Bakery owner George Weston Ltd. announced late Tuesday that it and grocer Loblaw Companies Ltd. alerted the Competition Bureau immediately after discovering the arrangement in March 2015.

The companies said in a joint statement that they became aware of an arrangement involving the co-ordination of retail and wholesale prices of some packaged breads from late 2001 to March 2015.

They added that the participants regularly increased prices on a co-ordinated basis, and participants included both companies, as well as other major grocery retailers and another bread wholesaler.

"This sort of behaviour is wrong and has no place in our business or Canada's grocery industry," said Galen G. Weston, who is chairman and CEO of George Weston and Loblaw. "This should never have happened."

Both companies noted that by cooperating with the Competition Bureau and as a result of their admissions they won't face any criminal charges or penalties.

“Ultimately, I think it’s a bit naïve to think that doesn’t happen,” said Cameron Hurst, chief investment officer at Equium Capital Management, in an interview with BNN. “You have a very tight industry here in Canada in this regard – it’s very concentrated, there’s a small handful of very significant players.”

The statement said employees responsible for Weston Bakeries and Loblaw's role in the arrangement are no longer employed by the companies and that they have beefed up compliance programs.

Soaring bread prices should have been a red flag: Grocery analyst

Kevin Grier, president of Kevin Grier Market Analysis, joins BNN's Greg Bonnell for a look at the latest in the developing Competition Bureau investigation into bread price-fixing in Canada and why his numbers suggest bread prices were overinflated.

Loblaw is offering eligible customers who register online at LoblawCard.ca before May a $25 gift card that can be used at its grocery stores across Canada.
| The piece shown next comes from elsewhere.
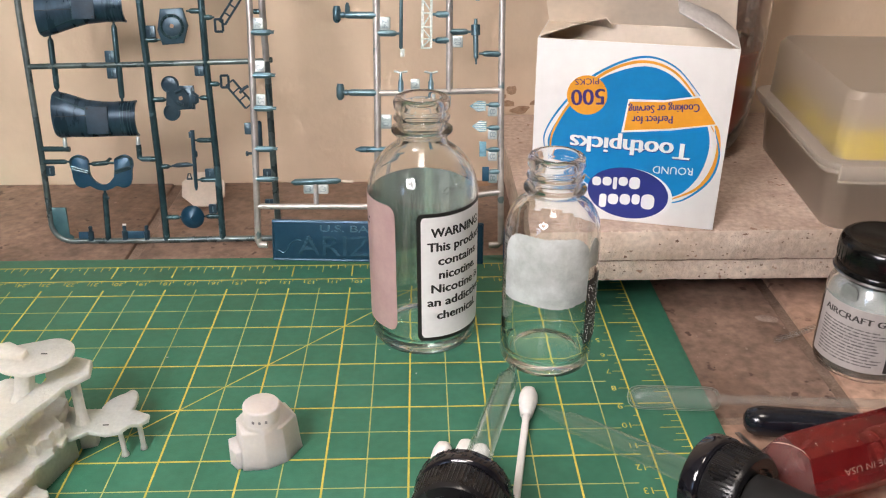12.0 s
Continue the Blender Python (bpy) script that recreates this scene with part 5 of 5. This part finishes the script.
# Letters lighter than the plate: the gleam on raised edges is in the colour.
PLATE_RISE = surface("blue_raised_letters", (0.021, 0.082, 0.136), (0.044, 0.128, 0.192), 90.0, 0.26, metal=0.35, fine=0.08)
part("lettering", raised([("ARIZONA", 34.0, 2.4, 8.8, 66.0, 0)], 0.8, 1.5), PLATE_RISE, nb, "raised ship name", 0)
# Small capitals lighter still, with their gleam painted in.
PLATE_GLEAM = surface("lightened_blue_letters", (0.045, 0.135, 0.195), (0.11, 0.23, 0.30), 200.0, 0.3, metal=0.35, fine=0.15)
part("lettering", raised([("U.S. BATTLESHIP", 36.0, 13.0, 2.9, 50.0, 0)], 0.8, 1.4), PLATE_GLEAM, nb, "raised small capitals", 0)
part("flourish", rod([mm(*p, 0.9) for p in ((-7.6, 4.4), (-5.6, 3.2), (-3.6, 4.4), (-2.4, 7.4), (0.2, 9.4), (2.6, 8.8))], 0.35 * MM, 6), PLATE_RISE, nb, "raised curled flourish")

# ---- small things on the mat and tiles ----
MAT_Z = 0.0001


def lay(a, b):
    """The pose of a long thing whose z axis runs from a to b."""
    d = Vector(b) - Vector(a)
    return Matrix.Translation(a) @ d.to_track_quat("Z", "Y").to_matrix().to_4x4()


def dropper(tip, at, label, writing, taper=1.0, r=0.0034):
    """A glass dropper with a ribbed black cap and a rubber bulb, lying on its side."""
    tip, at = Vector(tip), Vector(at)
    L = (at - tip).length
    ob = thing("glass_dropper", lay(tip, at), label, "dropper", "glass droppers")
    prof = [(0.0006, 0), (0.0009, 0.0), (0.0013, 0.004 * taper), (0.0020, 0.009 * taper), (r * 0.84, 0.0125 * taper), (r * 0.97, 0.0155 * taper), (r, 0.021 * taper), (r, L)]
    prof += [(r - 0.00045, L), (r - 0.00045, 0.021 * taper), (r * 0.83, 0.0160 * taper), (0.0020, 0.0125 * taper), (0.0011, 0.0085 * taper), (0.0006, 0.004 * taper), (0.0006, 0)]
    glass("glass_tube", lathe(prof, 36), GLASS_TUBE, ob, "clear tapered glass tube")
    ring = part("cap_ring", shift(lathe([(0.0, 0.0010), (0.0100, 0.0010), (0.0100, 0.0), (0.0122, 0.0), (0.0131, 0.0007), (0.0133, 0.0020), (0.0133, 0.0050), (0.0128, 0.0057), (0.0118, 0.0060), (0, 0.0060)], 64), 0, 0, L), GLOSS_BLACK, ob, "glossy black cap ring")
    c = part("cap", shift(lathe([(0.0, 0.0061), (0.0122, 0.0061), (0.0125, 0.0068), (0.0122, 0.0148), (0.0114, 0.0158), (0.0088, 0.0157), (0.0082, 0.0148), (0, 0.0148)], 64), 0, 0, L), BLACK, ob, "ribbed black screw cap")
    bm = bmesh.new()
    for k in range(64):
        a = 2 * math.pi * k / 64
        rod([(0.01250 * math.cos(a), 0.01250 * math.sin(a), L + 0.0068), (0.01212 * math.cos(a), 0.01212 * math.sin(a), L + 0.0146)], 0.00033, 5, bm)
    part("ribs", bm, BLACK, c)
    part("bulb", shift(lathe([(0, 0.0149), (0.0068, 0.0149), (0.0072, 0.020), (0.0068, 0.027), (0.0072, 0.034), (0.0068, 0.048), (0.0052, 0.056), (0.0, 0.058)], 32), 0, 0, L), RUBBER, ob, "black rubber squeeze bulb")
    if writing:
        bm = bmesh.new()
        rng = random.Random(11)
        for row in (0.0008, 0.0031):
            for k in range(30):
                a = 2 * math.pi * (k + 0.3 * rng.random()) / 30
                for q in range(rng.choice((2, 3))):
                    b0, z0, z1 = a + rng.uniform(0, 0.13), L + row + rng.uniform(0, 0.0006), L + row + rng.uniform(0.0010, 0.0018)
                    rod([(0.01332 * math.cos(b0), 0.01332 * math.sin(b0), z0), (0.01332 * math.cos(b0 + 0.04), 0.01332 * math.sin(b0 + 0.04), z1)], 0.00017, 4, bm)
        part("moulded_print", bm, RUBBER, ring, "unreadable moulded print")["kind"] = "stuff"
    return ob


dropper((0.0937, -0.0295, 0.0016), (0.1322, -0.0766, 0.0133), "clear glass dropper with black ribbed cap lying on the mat", False)
dropper((0.0869, -0.0075, 0.0036), (0.0668, -0.0795, 0.0133), "clear glass dropper with black lettered cap beside cotton swabs", True, 0.8, 0.0039)


def swab(a, b, label):
    a, b = Vector(a), Vector(b)
    L = (b - a).length
    ob = thing("cotton_swab", lay(a, b), label, "cotton swab", "cotton swabs")
    for z, s in ((0, 1), (L, -1)):
        rng = random.Random(int(z * 1e5) + 7)
        bm = lathe([(0, 0), (0.0012, 0.0003), (0.0024, 0.0016), (0.0031, 0.0040), (0.0031, 0.0070), (0.0026, 0.0105), (0.0021, 0.0135), (0.0016, 0.0150)], 26)
        for v in bm.verts:
            n = noise.noise(v.co * 900) * 0.00022
            v.co += Vector((v.co.x, v.co.y, 0)).normalized() * n if v.co.xy.length > 1e-6 else Vector()
        for v in bm.verts:
            v.co.z = z + s * v.co.z
        part("cotton_tip", bm, COTTON, ob, "wound white cotton")
    part("stick", rod([(0, 0, 0.010), (0, 0, L - 0.010)], 0.00118, 14), STICK, ob, "white paper stick")
    return ob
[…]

The company said it expects to take a provision ranging between $75 million and $150 million this quarter as a result of the card program. 

“Ultimately, in terms of their revenue and the earnings impact, it will be deminimis,” said Hurst. “This is a $40-billion combined company between Weston and Loblaw. You’re talking 37 basis points at a $150-million charge. It’s nothing.”

Both companies said they already face class action lawsuits, but don't anticipate the proceedings will have "a material adverse impact" on their finances. 

Loblaw and George Weston both said their cash positions "far exceed any realistic damages scenario" and that they don't anticipate any impact on their dividends or share buyback programs.

The added disclosure came after sealed court filings into the matter were made available to the companies and other affected parties for review.

Rival grocer Metro said in a statement Tuesday night it is cooperating with authorities involved in the price-fixing probe and that an internal investigation is underway. The Montreal-based company said there’s no evidence so far that it violated the Competition Act.

Sobeys said early Wednesday it doesn't believe its staff contravened the Competition Act.

"Any assertion of an industry-wide price-fixing arrangement has not been proven," it added. "Sobeys will continue to fully cooperate with the Competition Bureau as it continues its investigation."